Tahira, I think it's a combination of both. As I mentioned earlier, we're very encouraged on the market side. I was quoting some numbers earlier, but in the U.S. we're seeing environmental spending up 7% to 10%, and these various initiatives that have come out of these are bond measures, state counties and cities. So I won't repeat it at all, but whether it's highway, rail, water, environmental and other areas, buildings, clearly we're seeing a growing market that's driving some of the numbers. But the synergy opportunities, a lot of these major initiatives, most recently, California WaterFix and some others that I've quoted are clearly demonstrating the ability to grow market share as well.

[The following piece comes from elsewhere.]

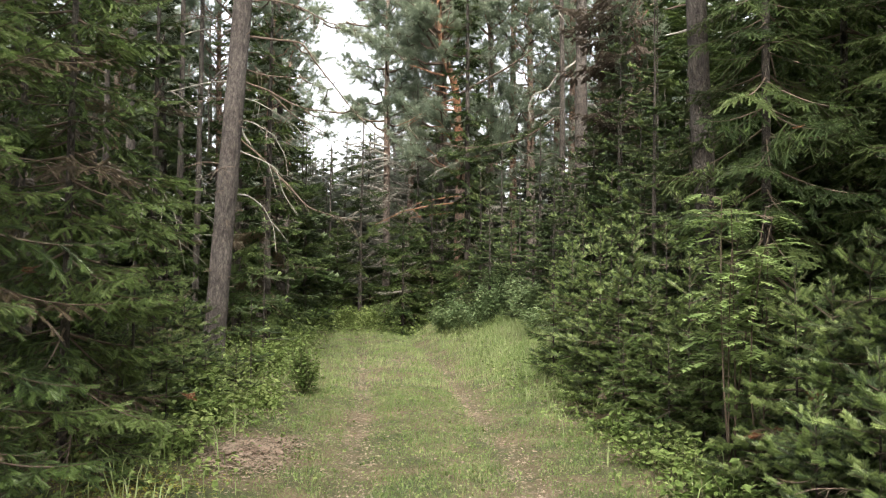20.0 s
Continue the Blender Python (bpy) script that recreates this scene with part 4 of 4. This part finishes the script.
for pts_, r_ in ((((-0.02, 8.2), (-0.65, 8.0), (-1.14, 7.71), (-1.55, 7.45), (-2.03, 7.24)), 0.032), (((0.05, 7.8), (-0.73, 7.84), (-1.3, 7.46), (-1.59, 7.29)), 0.028), (((-0.2, 8.6), (-0.74, 8.71)), 0.035), (((-0.35, 9.05), (-0.83, 9.16), (-1.24, 9.33), (-1.61, 9.4)), 0.04), (((0.2, 4.5), (-0.7, 4.42), (-1.27, 4.29), (-1.75, 4.2), (-2.76, 3.7)), 0.034), (((0.2, 4.75), (-0.94, 4.58), (-1.43, 4.41)), 0.026), (((0.2, 4.2), (-0.94, 4.05), (-1.51, 3.96)), 0.028)):
    hung(pine3, "orange_limb", 0.9, 28.7, pts_, r_, REDWOOD)
hung(pine3, "dark_limb", 0.9, 28.5, ((0.0, 8.21), (0.49, 8.5), (1.14, 8.88), (1.87, 9.28), (2.44, 9.69), (2.84, 10.05)), 0.055, TWIG, 6)
for pts_ in (((0.18, 5.95), (-0.55, 5.65), (-1.03, 5.32)), ((0.18, 6.4), (-1.04, 6.06), (-1.45, 5.72))):
    hung(pine3, "dead_limb", 0.9, 28.7, pts_, 0.035, LICHEN, 5)
for pts_ in (((0.0, 6.98), (-0.68, 7.23), (-1.16, 7.31), (-1.64, 7.25)), ((0.0, 6.87), (-0.86, 6.74), (-1.44, 6.53), (-2.01, 6.22)), ((0.0, 6.6), (-0.67, 6.35), (-1.14, 6.1), (-1.72, 5.94)), ((0.0, 5.45), (-0.66, 5.67), (-1.33, 5.71), (-2.19, 5.69)), ((0.0, 5.4), (-0.41, 5.1), (-0.55, 4.9)), ((0.0, 7.3), (-0.78, 7.52), (-1.55, 7.4)), ((0.0, 6.2), (-0.57, 6.06), (-1.14, 5.86))):
    hung(pine2, "bare_limb", -3.8, 33.8, pts_, 0.04, LICHEN, 3)
thin_pine = [o for o in bpy.data.objects if o.get("label") == "thin dark-barked pine beside a thicker one"][0]
reach = ((2.6, 6.65), (2.03, 6.25), (1.6, 6.0), (1.09, 5.89), (0.51, 5.79), (-0.07, 5.75), (-0.73, 5.85))
hung(thin_pine, "long_limb", 1.9, 24.4, reach, 0.035, TWIG, 4)
for k in range(16):
    q = k / 15 * 5.99
    lx, lz = (reach[int(q)][j] + (q - int(q)) * (reach[int(q) + 1][j] - reach[int(q)][j]) for j in (0, 1))
    part("hanging_spray", bough_set("fir", False, 0.12)[2][k % 4], thin_pine, thin_pine.matrix_basis.inverted() @ pose(*place(1.9, 24.4)[:2], 0, 0, 0, -1.9) @ pose(lx, rng.normal(0, 0.1), lz, rng.normal(0, 20), 25 + rng.normal(0, 15), 180 + rng.normal(0, 50)) @ Matrix.Scale(rng.uniform(0.5, 0.9), 4))


# ---- shrubs and single plants ----
def stem_to(g, rng, p0, p1, r, slot=0, sag=0.0):
    q = np.linspace(0, 1, 6)
    mid = np.outer(np.sin(q * np.pi), rng.normal(0, 0.04, 3) * np.linalg.norm(np.subtract(p1, p0)))
    pts = np.outer(1 - q, p0) + np.outer(q, p1) + mid + np.outer(q * q, (0, 0, -sag))
    g.tube(pts, r * (1.1 - 0.8 * q) + 0.001, 4, slot)
    return pts


def shrub(name, bearing, d, height, spread, leaf, mat, label, category, stems=16, per=26, seed=1, group=""):
    """Thin stems from one root, each with its leaves along the upper part."""
    rng = np.random.default_rng(seed)
    ob = thing(name, place(bearing, d, 0.02), label, category, group)
    leafy = Geo()
    for i in range(stems):
        wood = Geo()
        a = rng.uniform(0, 2 * np.pi)
        r = spread * math.sqrt(rng.random())
        top = np.array((math.cos(a) * r, math.sin(a) * r, height * rng.uniform(0.55, 1.05) * (1 - 0.25 * r / spread)))
        pts = stem_to(wood, rng, np.array((top[0] * 0.15, top[1] * 0.15, -0.03)), top, 0.006)
        f = rng.uniform(0.25, 1.0, per)
        p = np.stack([np.interp(f, np.linspace(0, 1, 6), pts[:, k]) for k in range(3)], 1) + rng.normal(0, leaf * 0.7, (per, 3))
        leaves(leafy, rng, p, leaf)
        part("stem", wood.mesh("stem", [STEM]), ob)
    part("foliage", leafy.mesh("foliage", [mat]), ob)
    return ob


def pinnate(g, rng, p, w, length, pairs=6, slot=1):
    """A rowan leaf: a stalk with leaflets in pairs."""
    w = unit(np.asarray(w, float))
    side = unit(np.cross(w, (0, 0, 1.0)))
    q = np.linspace(0.2, 1, pairs)
    drop = np.array((0, 0, -0.35 * length))
    ax = p + w * (q * length)[:, None] + np.outer(q ** 2, drop)
    g.tube(np.concatenate([[p], ax]), 0.0015, 3, 0)
    for s in (1, -1):
        ln = length * 0.42 * (1 - 0.4 * np.abs(q - 0.5))[:, None]
        d = unit(side * s + w * 0.45 + np.array((0, 0, -0.25)) + rng.normal(0, 0.1, (pairs, 3)))
        v = unit(np.cross(d, (0, 0, 1.0))) * ln * 0.3
        m = ax + d * ln * 0.5 + np.array((0, 0, 0.006))
        g.tris(np.stack([ax, m + v, m - v], 1), slot)
        g.tris(np.stack([m + v, ax + d * ln, m - v], 1), slot)


def rowan(bearing, d, height, spread, label, seed, stems=4, group=""):
    rng = np.random.default_rng(seed)
    ob = thing("rowan_sapling", place(bearing, d, 0.02), label, "rowan", group)
    leafy = Geo()
    for i in range(stems):
        wood = Geo()
        a = rng.uniform(0, 2 * np.pi)
        top = np.array((math.cos(a) * spread * 0.5, math.sin(a) * spread * 0.5, height * rng.uniform(0.75, 1.0)))
        pts = stem_to(wood, rng, np.array((0.02 * i, 0, -0.03)), top, 0.008)
        for k in range(15):
            f = rng.uniform(0.5, 1.0)
            p = np.array([np.interp(f, np.linspace(0, 1, 6), pts[:, j]) for j in range(3)])
            b = rng.uniform(0, 2 * np.pi)
            tw = p + np.array((math.cos(b), math.sin(b), 0.25)) * rng.uniform(0.05, 0.3) * spread
            wood.tube(np.stack([p, (p + tw) / 2 + (0, 0, 0.01), tw]), [0.004, 0.003, 0.002], 3)
            for z in range(2):
                c = b + rng.normal(0, 0.8)
                pinnate(leafy, rng, tw, (math.cos(c), math.sin(c), rng.normal(0.2, 0.25)), rng.uniform(0.14, 0.22))
        part("stem", wood.mesh("stem", [TWIG]), ob)
    part("foliage", leafy.mesh("foliage", [STEM, ROWAN]), ob)
    return ob


rowan(19.2, 6.9, 2.5, 0.65, "rowan sapling with pale yellow-green feathery leaves", 501, 4)
rowan(21.3, 6.7, 2.3, 0.4, "thin rowan sapling with a few pale leaves", 502, 2)
W = "grey-green leafy willow shrub on the grassy bank"
for k, (bearing, d, h) in enumerate(((2.6, 20.5, 1.3), (3.8, 20.6, 1.7), (5.0, 20.0, 1.5), (6.2, 19.0, 1.4), (1.4, 22.0, 1.2), (4.4, 21.6, 2.0), (7.0, 18.0, 1.2), (7.6, 16.6, 0.8), (0.6, 23.0, 0.9))):
    shrub("willow_shrub", bearing, d, h * 0.85, 0.7, 0.085, WILLOW, W, "shrub", 18, 100, 510 + k, "shrubs on the bank")
for k, (bearing, d, h) in enumerate(((-8.8, 29.0, 1.2), (-7.6, 30.5, 1.5), (-6.4, 30.0, 1.3), (-5.4, 29.5, 1.6), (-4.4, 28.5, 1.3), (-9.6, 26.0, 1.1))):
    shrub("willow_shrub", bearing, d, h * 0.6, 0.8, 0.10, HERB, "pale leafy shrub where the track bends away", "shrub", 14, 50, 580 + k, "shrubs at the bend")
shrub("broom_plant", -9.5, 12.0, 0.95, 0.24, 0.07, HERB, "dark green upright leafy plant at the track's edge", "plant", 22, 40, 520)
for k, (bearing, d, h) in enumerate(((-11.0, 15.0, 0.6), (-13.0, 14.0, 0.7), (-14.8, 12.8, 0.6), (-17.0, 12.0, 0.7), (-17.0, 10.5, 0.7), (-19.5, 9.8, 0.7), (-10.4, 17.5, 1.0), (-21.5, 8.9, 0.6), (-15.0, 9.6, 0.45), (-18.5, 7.9, 0.45), (-12.6, 11.0, 0.35))):
    shrub("raspberry_shrub", bearing, d, h, 0.5, 0.085, HERB, "leafy green raspberry shrub beside the track", "shrub", 13, 36, 530 + k, "shrubs left of the track")
for k, (bearing, d, h) in enumerate(((14.5, 7.6, 0.4), (17.0, 7.0, 0.4), (12.5, 8.6, 0.4), (20.0, 6.3, 0.45), (23.0, 5.4, 0.4), (10.5, 10.0, 0.45), (9.0, 11.4, 0.5), (27.0, 4.4, 0.4), (18.0, 6.2, 0.3))):
    shrub("raspberry_shrub", bearing, d, h, 0.42, 0.075, HERB, "low pale green raspberry plant at the grass edge", "shrub", 12, 30, 560 + k, "low plants under the young spruces")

So, in short, it's a combination of both.

Tahira Afzal

Analyst

Got it, okay. And Kevin, maybe the next one is for you. I haven't been to the Q, but any updates on the Ichthys situation?

Kevin Berryman

Analyst

No, really no change from the discussions that we had previously at our year-end. We're continuing to work through that and prepare for the mediation arbitration, which is going to be happening in 2020 and we'll take it from there.

Tahira Afzal

Analyst

Thank you very much guys.

Steve Demetriou

Analyst

Thank you.

Operator

Operator

There are no further questions. I will turn the call back over to the presenters.

Steve Demetriou

Analyst

All right. Look, hopefully, you feel the same way we do that there's never been a more exciting time at Jacobs. Our performance was strong, realigning our portfolio, higher growth, higher margin markets, transforming our culture at an incredible rate. I continue to be energized as I spent time with our people around the globe, pushing the envelope on possibilities, creating solutions that help drive higher performance for our clients, and while doing so enable us to create a culture that attracts and retains the best talent in the industry. We look forward to welcoming you to our Investor Day in Miami where you're going to see the Jacobs team in action. So thank you and see you soon.

Operator

Operator

This concludes today's conference call. You may now disconnect.